Administrative Capacity in Executive Service Delivery: A Literature Review on Government Protocol Functions
DOI:
https://doi.org/10.70062/dynamicssocial.v2i1.263Keywords:
Administrative Capacity, Executive Service Delivery, Government Protocol Functions, Executive Support Systems, Institutional CapacityAbstract
Administrative capacity has long been recognized as a fundamental determinant of governmental effectiveness, yet its role in executive service delivery, particularly in relation to government protocol functions, remains conceptually underdeveloped in public administration scholarship. Existing studies on administrative capacity predominantly focus on policy formulation, implementation, and citizen-facing service delivery, while research on executive governance and executive support systems often treats internal support functions in aggregate terms. As a result, the specific contribution of protocol functions—as administrative, symbolic, and coordinative mechanisms that sustain executive leadership—has been largely overlooked. Addressing this gap, this literature review examines how administrative capacity operates within executive service delivery, with a particular emphasis on government protocol functions as an integral component of executive support and governance coordination. The primary objective of this article is to synthesize and integrate dispersed theoretical and empirical insights to reconceptualize protocol functions within the broader framework of Administrative Capacity Theory.
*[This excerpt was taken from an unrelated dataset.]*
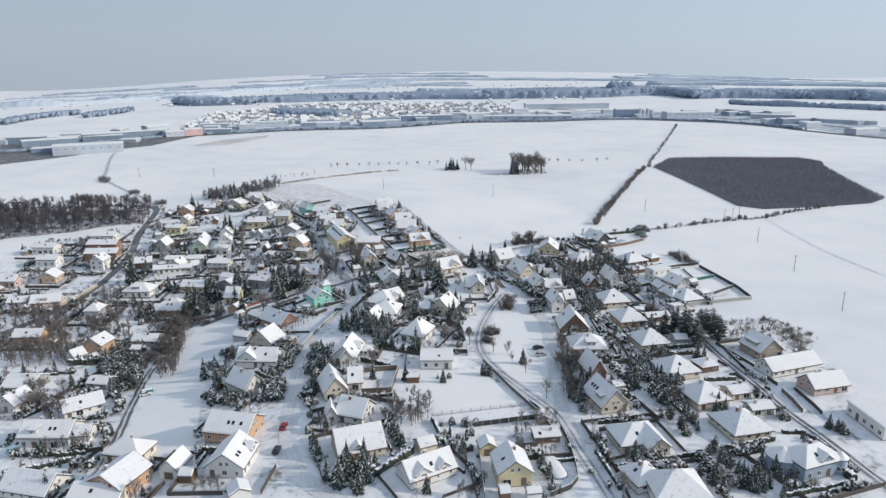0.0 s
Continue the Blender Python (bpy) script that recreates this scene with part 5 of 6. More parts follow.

Employing a narrative–integrative literature review approach, the study systematically selected and analyzed peer-reviewed journal articles from major academic databases published within the last five years. The literature was examined through thematic analysis and conceptual synthesis, guided by Administrative Capacity Theory as the core framework and complemented by perspectives on executive service delivery, institutional capacity, street-level bureaucracy, public service professionalism, and governance coordination. The review identifies recurring patterns indicating that effective executive service delivery depends on the interaction of individual-level capacities (professional competence, discretion, and ethics), organizational-level capacities (structures, procedures, and coordination routines), and system-level capacities (institutional arrangements and governance mechanisms).